/---

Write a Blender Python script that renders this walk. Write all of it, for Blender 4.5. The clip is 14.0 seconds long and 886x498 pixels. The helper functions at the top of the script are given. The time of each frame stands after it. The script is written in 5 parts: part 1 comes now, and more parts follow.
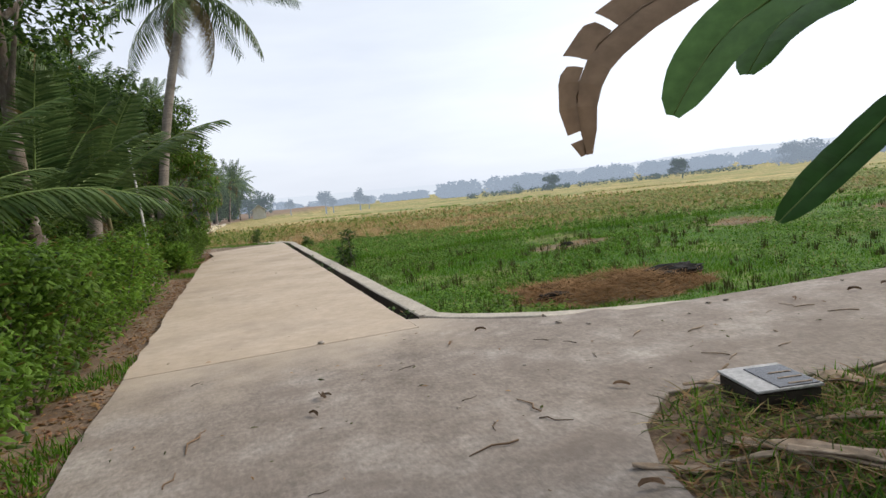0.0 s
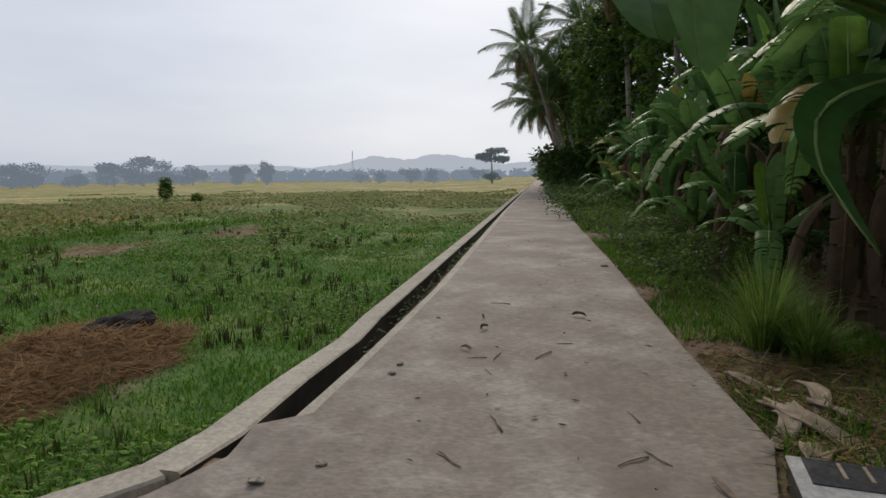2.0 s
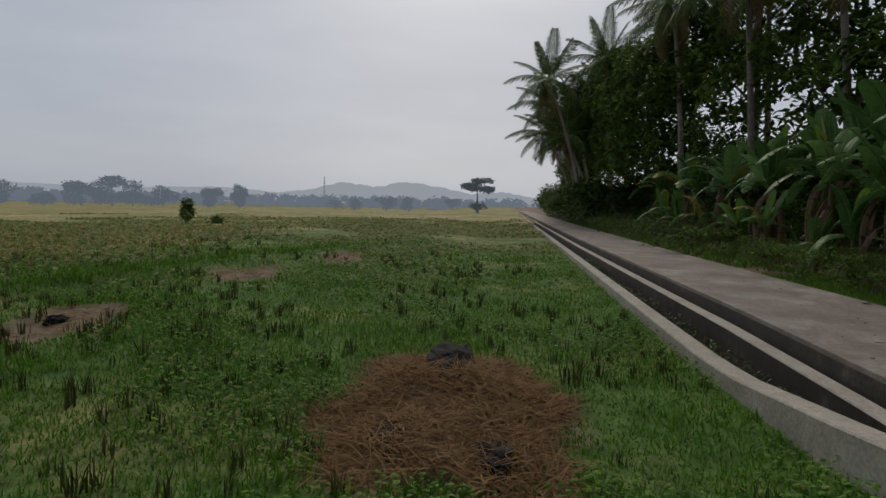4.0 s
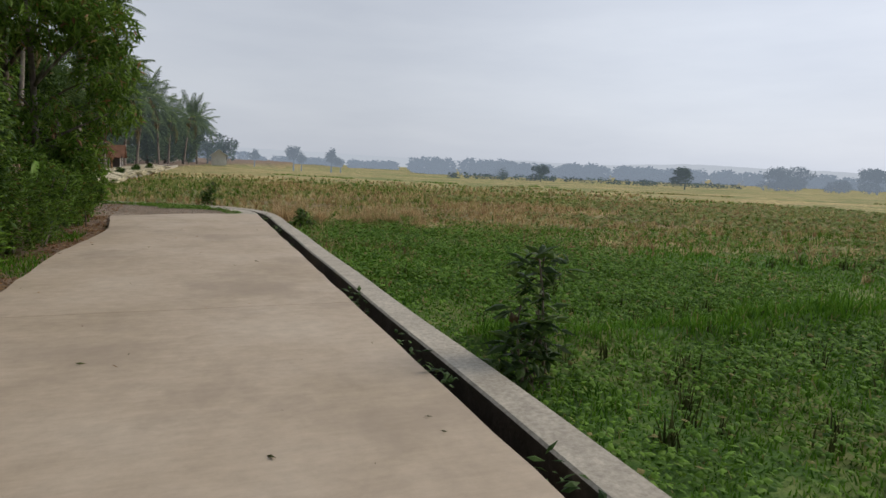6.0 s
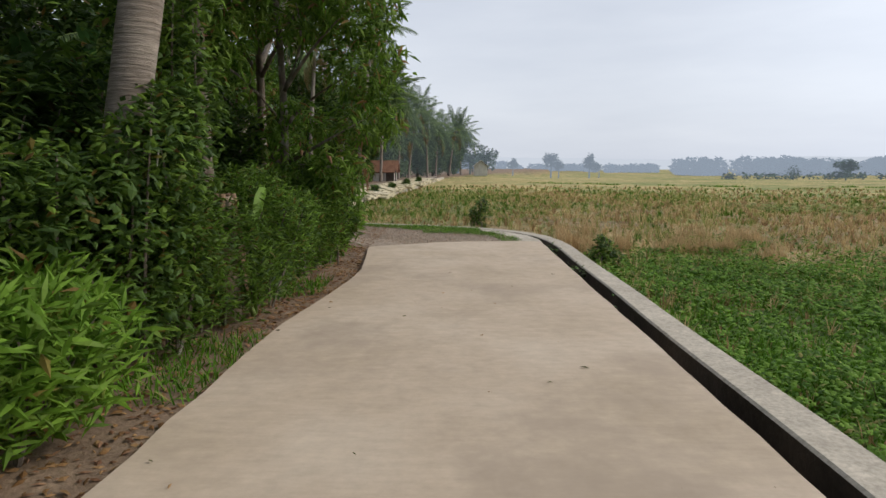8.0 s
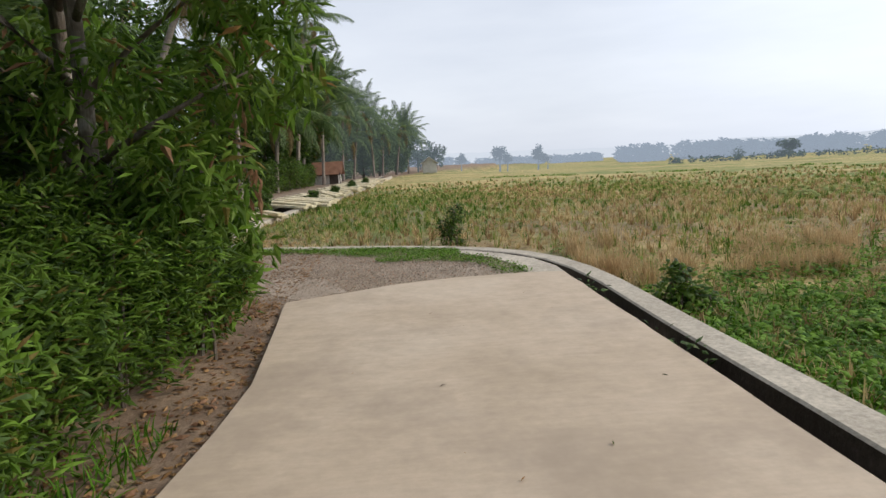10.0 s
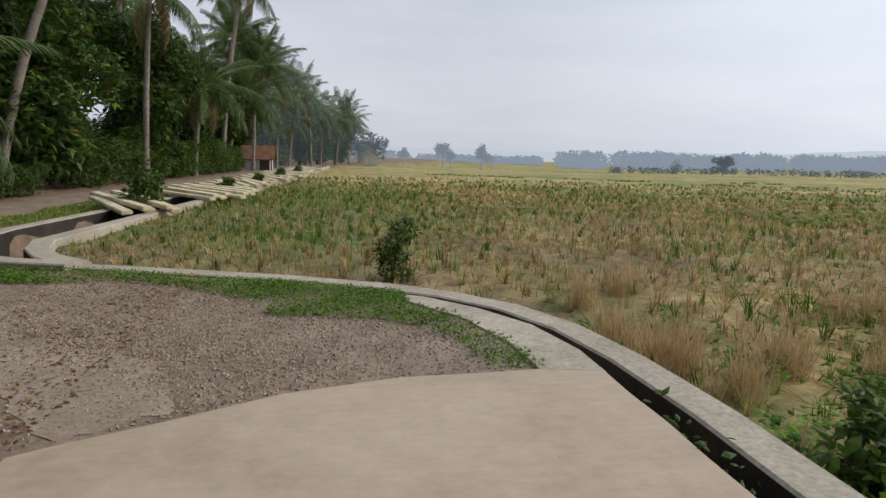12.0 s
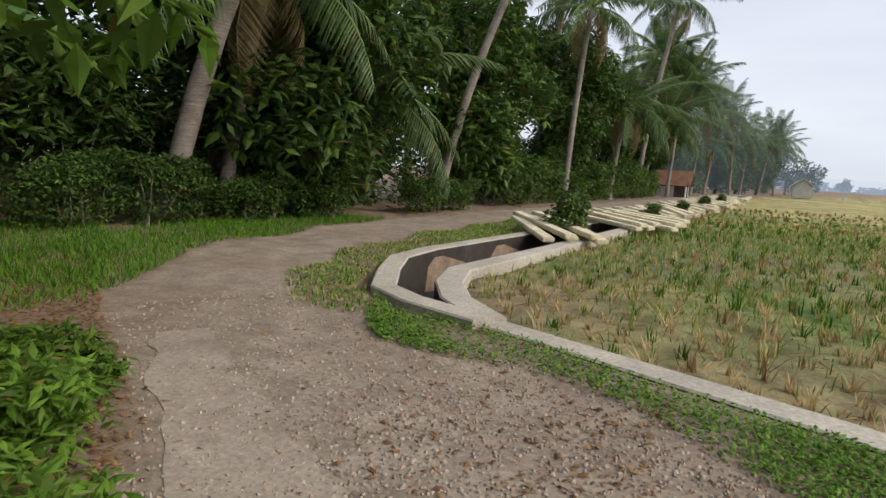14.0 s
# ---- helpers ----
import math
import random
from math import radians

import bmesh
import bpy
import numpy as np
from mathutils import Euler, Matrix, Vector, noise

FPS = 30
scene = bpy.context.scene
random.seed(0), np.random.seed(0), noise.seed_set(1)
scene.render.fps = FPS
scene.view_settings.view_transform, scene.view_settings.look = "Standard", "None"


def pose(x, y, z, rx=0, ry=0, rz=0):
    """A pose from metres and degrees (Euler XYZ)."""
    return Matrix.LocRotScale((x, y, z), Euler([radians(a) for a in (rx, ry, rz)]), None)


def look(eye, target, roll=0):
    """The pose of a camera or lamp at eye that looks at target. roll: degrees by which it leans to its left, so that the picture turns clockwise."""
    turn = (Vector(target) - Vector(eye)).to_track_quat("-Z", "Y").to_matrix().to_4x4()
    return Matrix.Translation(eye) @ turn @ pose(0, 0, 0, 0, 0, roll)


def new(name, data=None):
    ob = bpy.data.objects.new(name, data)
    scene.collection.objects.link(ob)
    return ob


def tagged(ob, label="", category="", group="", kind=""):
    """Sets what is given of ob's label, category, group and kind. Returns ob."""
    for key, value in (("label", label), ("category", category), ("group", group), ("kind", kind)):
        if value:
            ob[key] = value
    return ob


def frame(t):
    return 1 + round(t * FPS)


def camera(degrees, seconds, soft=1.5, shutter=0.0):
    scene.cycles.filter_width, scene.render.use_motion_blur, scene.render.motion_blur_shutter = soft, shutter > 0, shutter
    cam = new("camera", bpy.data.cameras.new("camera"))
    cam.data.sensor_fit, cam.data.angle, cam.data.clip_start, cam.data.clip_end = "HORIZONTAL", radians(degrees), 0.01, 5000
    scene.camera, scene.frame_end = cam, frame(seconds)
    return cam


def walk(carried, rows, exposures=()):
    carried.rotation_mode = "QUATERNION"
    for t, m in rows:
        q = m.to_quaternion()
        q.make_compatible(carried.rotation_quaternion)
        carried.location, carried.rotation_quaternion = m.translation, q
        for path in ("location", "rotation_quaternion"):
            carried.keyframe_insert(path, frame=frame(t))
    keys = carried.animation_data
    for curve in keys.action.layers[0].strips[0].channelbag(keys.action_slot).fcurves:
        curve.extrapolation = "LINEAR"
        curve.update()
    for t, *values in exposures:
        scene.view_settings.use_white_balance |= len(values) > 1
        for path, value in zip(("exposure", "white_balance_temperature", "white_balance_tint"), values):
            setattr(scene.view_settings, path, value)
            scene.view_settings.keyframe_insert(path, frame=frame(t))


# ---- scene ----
cam = camera(72.0, 14.0)
PATH = [
    (0, (-1.759, -7.05, 1.484), (-1.135, -5.159, 1.295), -6.1),
    (0.5, (-1.629, -5.815, 1.474), (-0.459, -4.21, 1.236), -4.8),
    (1, (-1.508, -4.673, 1.428), (0.071, -3.475, 1.166), -2.5),
    (1.5, (-1.338, -3.69, 1.417), (0.558, -3.111, 1.155), -1.3),
    (2, (-1.347, -2.641, 1.422), (0.629, -2.444, 1.181), -0.3),
    (4.5, (-1.23, 2.741, 1.334), (0.763, 2.831, 1.192), 1.5),
    (5, (-1.279, 3.534, 1.301), (0.606, 4.179, 1.131), 2.3),
    (5.5, (-1.242, 4.34, 1.275), (0.259, 5.643, 1.056), 1.5),
    (6, (-1.352, 4.983, 1.287), (-0.601, 6.817, 1.019), 2.4),
    (6.5, (-1.396, 5.896, 1.29), (-1.143, 7.857, 0.99), 2.2),
    (7, (-1.334, 6.888, 1.327), (-1.252, 8.867, 1.054), 1.9),
    (9.5, (-1.752, 12.19, 1.275), (-1.879, 14.169, 1.015), -1.9),
    (10, (-1.726, 13.15, 1.269), (-1.617, 15.128, 0.993), -3.1),
    (10.5, (-1.672, 14.019, 1.261), (-1.392, 15.977, 0.964), -2.8),
    (11, (-1.655, 14.858, 1.269), (-1.328, 16.808, 0.968), -2.6),
    (11.5, (-1.615, 15.652, 1.265), (-1.272, 17.598, 0.952), -1.3),
    (12, (-1.557, 16.481, 1.269), (-1.242, 18.434, 0.973), 1.0),
    (12.5, (-1.636, 17.276, 1.263), (-1.506, 19.251, 0.974), 1.5),
    (13, (-1.925, 18.026, 1.296), (-2.251, 19.976, 0.992), 0.6),
    (13.5, (-2.281, 18.732, 1.251), (-2.958, 20.59, 0.949), 1.7),
    (14, (-2.764, 19.441, 1.178), (-3.663, 21.208, 0.915), 3.3),
]
walk(cam, [(t, look(eye, target, roll)) for t, eye, target, roll in PATH],
     exposures=[(0, 0.42), (0.6, 0.0), (1.5, -0.3), (2.1, -0.42), (4.4, -1.02), (5.4, -0.84), (6.1, -0.16), (7.0, 0.02), (9.4, 0.24), (10.2, 0.26), (11, 0.06), (12, -0.06), (13, 0.04), (13.5, 0.24), (14, 0.3)])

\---

= EXERCISE BRIEF =
Strip out the pictures and quote the remaining data word for word.

= RESULT OF THIS TASK =
Write a Blender Python script that renders this walk. Write all of it, for Blender 4.5. The clip is 14.0 seconds long and 886x498 pixels. The helper functions at the top of the script are given. The time of each frame stands after it. The script is written in 5 parts: part 1 comes now, and more parts follow.
0.0 s
2.0 s
4.0 s
6.0 s
8.0 s
10.0 s
12.0 s
14.0 s
# ---- helpers ----
import math
import random
from math import radians

import bmesh
import bpy
import numpy as np
from mathutils import Euler, Matrix, Vector, noise

FPS = 30
scene = bpy.context.scene
random.seed(0), np.random.seed(0), noise.seed_set(1)
scene.render.fps = FPS
scene.view_settings.view_transform, scene.view_settings.look = "Standard", "None"


def pose(x, y, z, rx=0, ry=0, rz=0):
    """A pose from metres and degrees (Euler XYZ)."""
    return Matrix.LocRotScale((x, y, z), Euler([radians(a) for a in (rx, ry, rz)]), None)


def look(eye, target, roll=0):
    """The pose of a camera or lamp at eye that looks at target. roll: degrees by which it leans to its left, so that the picture turns clockwise."""
    turn = (Vector(target) - Vector(eye)).to_track_quat("-Z", "Y").to_matrix().to_4x4()
    return Matrix.Translation(eye) @ turn @ pose(0, 0, 0, 0, 0, roll)


def new(name, data=None):
    ob = bpy.data.objects.new(name, data)
    scene.collection.objects.link(ob)
    return ob


def tagged(ob, label="", category="", group="", kind=""):
    """Sets what is given of ob's label, category, group and kind. Returns ob."""
    for key, value in (("label", label), ("category", category), ("group", group), ("kind", kind)):
        if value:
            ob[key] = value
    return ob


def frame(t):
    return 1 + round(t * FPS)


def camera(degrees, seconds, soft=1.5, shutter=0.0):
    scene.cycles.filter_width, scene.render.use_motion_blur, scene.render.motion_blur_shutter = soft, shutter > 0, shutter
    cam = new("camera", bpy.data.cameras.new("camera"))
    cam.data.sensor_fit, cam.data.angle, cam.data.clip_start, cam.data.clip_end = "HORIZONTAL", radians(degrees), 0.01, 5000
    scene.camera, scene.frame_end = cam, frame(seconds)
    return cam


def walk(carried, rows, exposures=()):
    carried.rotation_mode = "QUATERNION"
    for t, m in rows:
        q = m.to_quaternion()
        q.make_compatible(carried.rotation_quaternion)
        carried.location, carried.rotation_quaternion = m.translation, q
        for path in ("location", "rotation_quaternion"):
            carried.keyframe_insert(path, frame=frame(t))
    keys = carried.animation_data
    for curve in keys.action.layers[0].strips[0].channelbag(keys.action_slot).fcurves:
        curve.extrapolation = "LINEAR"
        curve.update()
    for t, *values in exposures:
        scene.view_settings.use_white_balance |= len(values) > 1
        for path, value in zip(("exposure", "white_balance_temperature", "white_balance_tint"), values):
            setattr(scene.view_settings, path, value)
            scene.view_settings.keyframe_insert(path, frame=frame(t))


# ---- scene ----
cam = camera(72.0, 14.0)
PATH = [
    (0, (-1.759, -7.05, 1.484), (-1.135, -5.159, 1.295), -6.1),
    (0.5, (-1.629, -5.815, 1.474), (-0.459, -4.21, 1.236), -4.8),
    (1, (-1.508, -4.673, 1.428), (0.071, -3.475, 1.166), -2.5),
    (1.5, (-1.338, -3.69, 1.417), (0.558, -3.111, 1.155), -1.3),
    (2, (-1.347, -2.641, 1.422), (0.629, -2.444, 1.181), -0.3),
    (4.5, (-1.23, 2.741, 1.334), (0.763, 2.831, 1.192), 1.5),
    (5, (-1.279, 3.534, 1.301), (0.606, 4.179, 1.131), 2.3),
    (5.5, (-1.242, 4.34, 1.275), (0.259, 5.643, 1.056), 1.5),
    (6, (-1.352, 4.983, 1.287), (-0.601, 6.817, 1.019), 2.4),
    (6.5, (-1.396, 5.896, 1.29), (-1.143, 7.857, 0.99), 2.2),
    (7, (-1.334, 6.888, 1.327), (-1.252, 8.867, 1.054), 1.9),
    (9.5, (-1.752, 12.19, 1.275), (-1.879, 14.169, 1.015), -1.9),
    (10, (-1.726, 13.15, 1.269), (-1.617, 15.128, 0.993), -3.1),
    (10.5, (-1.672, 14.019, 1.261), (-1.392, 15.977, 0.964), -2.8),
    (11, (-1.655, 14.858, 1.269), (-1.328, 16.808, 0.968), -2.6),
    (11.5, (-1.615, 15.652, 1.265), (-1.272, 17.598, 0.952), -1.3),
    (12, (-1.557, 16.481, 1.269), (-1.242, 18.434, 0.973), 1.0),
    (12.5, (-1.636, 17.276, 1.263), (-1.506, 19.251, 0.974), 1.5),
    (13, (-1.925, 18.026, 1.296), (-2.251, 19.976, 0.992), 0.6),
    (13.5, (-2.281, 18.732, 1.251), (-2.958, 20.59, 0.949), 1.7),
    (14, (-2.764, 19.441, 1.178), (-3.663, 21.208, 0.915), 3.3),
]
walk(cam, [(t, look(eye, target, roll)) for t, eye, target, roll in PATH],
     exposures=[(0, 0.42), (0.6, 0.0), (1.5, -0.3), (2.1, -0.42), (4.4, -1.02), (5.4, -0.84), (6.1, -0.16), (7.0, 0.02), (9.4, 0.24), (10.2, 0.26), (11, 0.06), (12, -0.06), (13, 0.04), (13.5, 0.24), (14, 0.3)])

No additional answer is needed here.